Hakim Chris O’Neill mengatakan, bukti yang diajukan YZ lebih masuk akal daripada yang diajukan "The Age", walaupun luka batin yang diderita membuat YZ kesulitan dalam menjawab pertanyaan dalam interogasi di pengadilan.
Ini keputusan bersejarah–pertama kali di dunia setahu saya--bahwa sebuah organisasi media dinyatakan bersalah pada kasus wartawan yang menderita PTSD.

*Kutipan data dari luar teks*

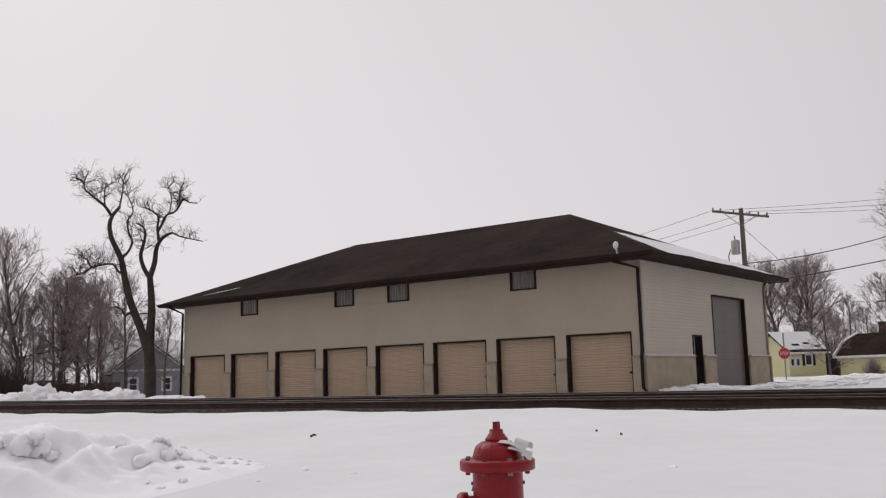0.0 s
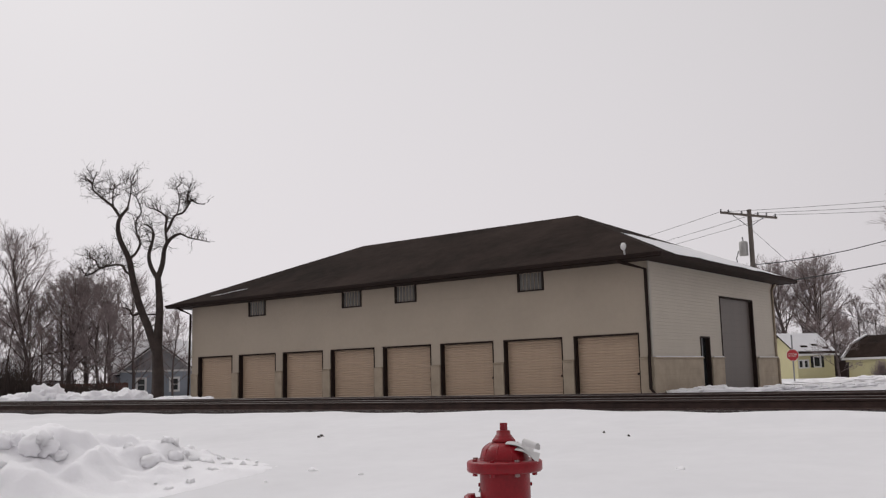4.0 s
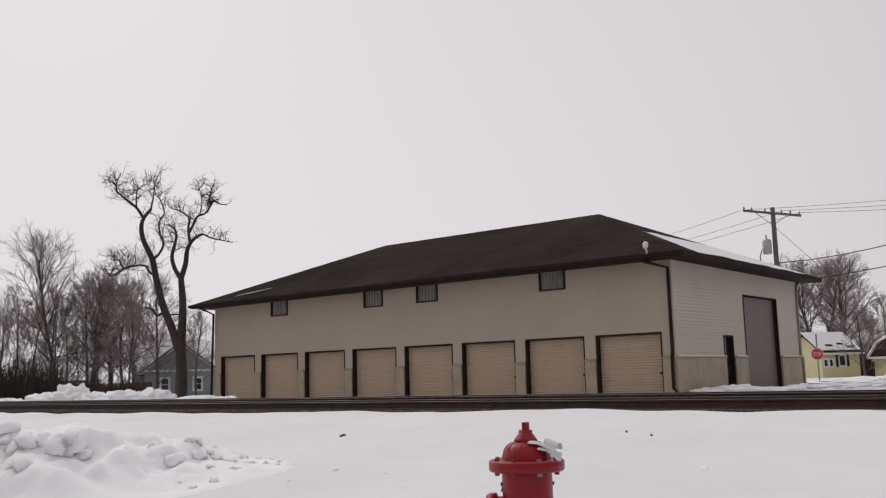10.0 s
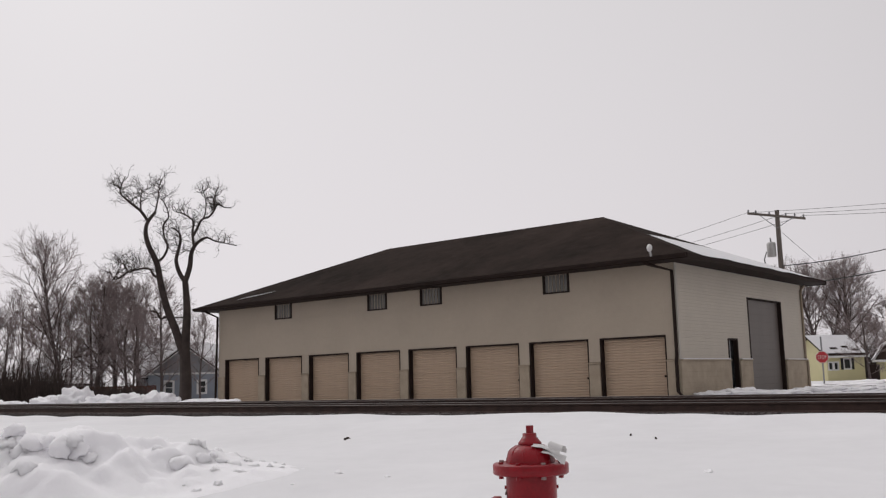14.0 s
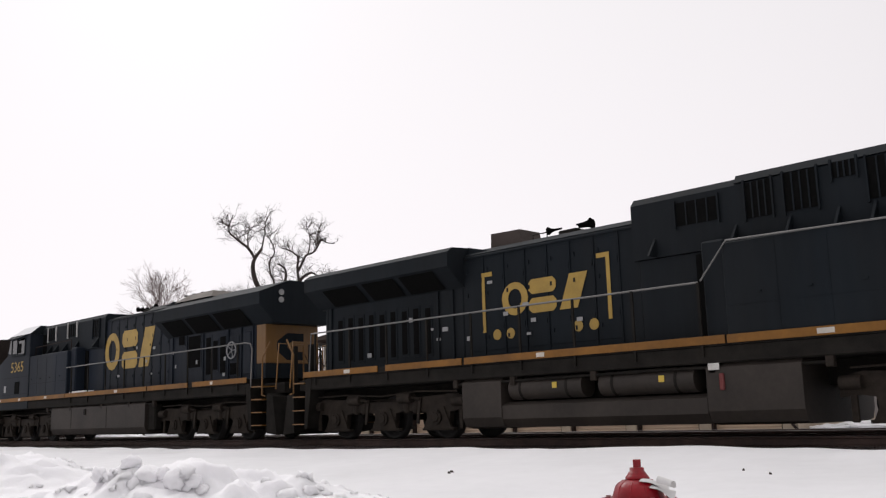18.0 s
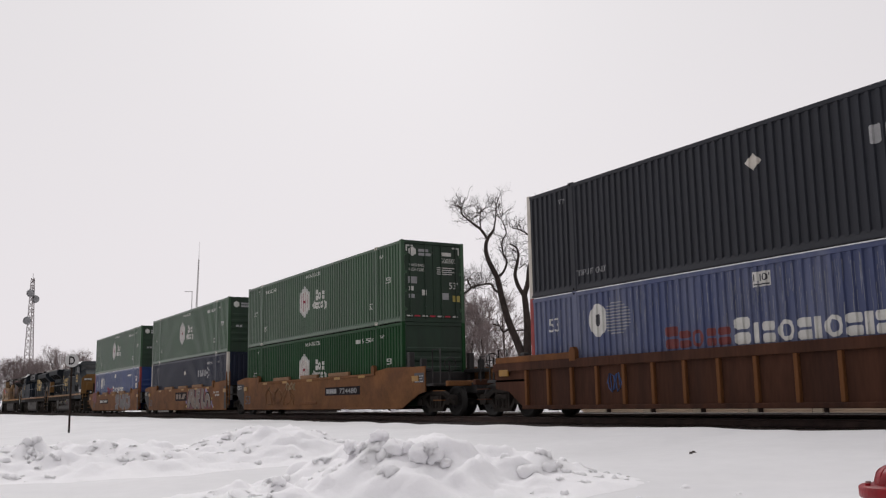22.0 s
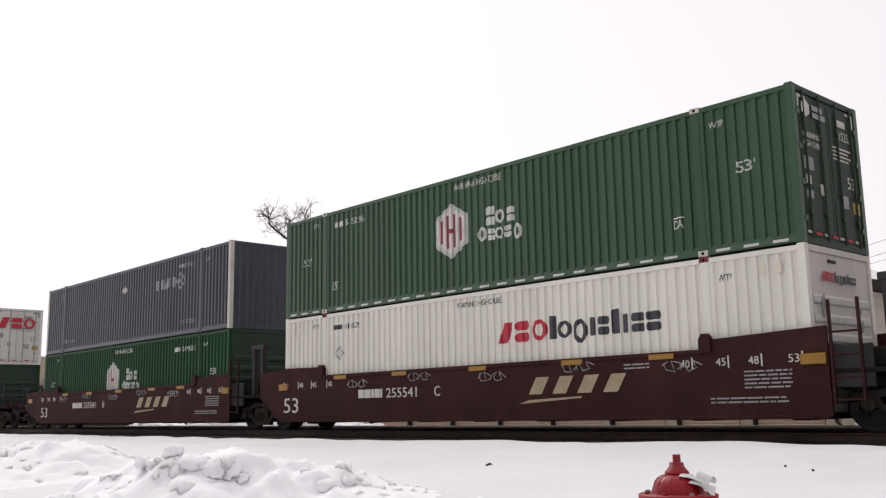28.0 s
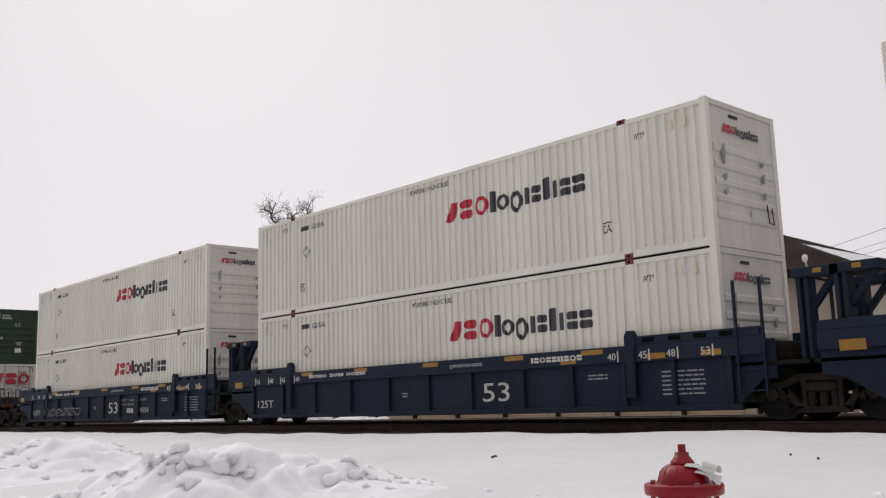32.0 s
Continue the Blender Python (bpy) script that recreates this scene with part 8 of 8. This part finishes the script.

The Conversation mengutip Bruce Shapiro, Direktur Eksekutif Dart Center, sebuah lembaga di Amerika Serikat yang mempelajari trauma dalam dunia kewartawanan, dalam laporannya. Shapiro mengatakan, "Ini keputusan bersejarah–pertama kali di dunia setahu saya--bahwa sebuah organisasi media dinyatakan bersalah pada kasus wartawan yang menderita PTSD”.
Budaya redaksi
Selama ini hampir tak pernah terdengar ada wartawan menuntut media tempat dia bekerja karena PTSD atau stres pasca-trauma. Budaya redaksi menuntut wartawan menaati perintah, termasuk mewawancarai keluarga yang berduka.
Kemampuan terutama wartawan baru sangat disorot dalam kunjungan untuk peliputan ke rumah bagi keluarga yang terdampak musibah. Budaya ini menjadi halangan bagi wartawan untuk mengatakan apa yang mereka rasakan karena takut dianggap lemah atau tak layak menjadi wartawan.
Masukan yang diterima Hakim O’Neill mencakup, antara lain, betapa budaya tersebut masih berjaya di ruang redaksi. YZ mengatakan, liputan bagian kriminal disebut “dunia laki-laki” yang membawa pesan tersirat, yakni “jangan kemayu, Tuan Putri”.
Kasus YZ, menurut The Conversation, menunjukkan surat kabar "The Age" yang terbit tahun 1854 itu gagal belajar dari kasus sebelumnya. Seorang saksi yang juga kepala bagian pelatihan di surat kabar itu mengatakan, ia frustrasi karena gagal membujuk pimpinan untuk membuat pelatihan dan program pendukung yang tepat. Hakim O’Neill mengatakan, pernyataan saksi ini sangat membantu.
Situs Dart Center memuat sejumlah tip untuk menolong wartawan melindungi diri. Kasus YZ, menurut The Conversation, tidak saja mengungkap apa yang dialami wartawan, tetapi juga tindakan para editor dan pimpinan media. ABC dikenal berada di garda depan. Media nasional Australia ini sudah sepuluh tahun memiliki program dukungan antar-wartawan.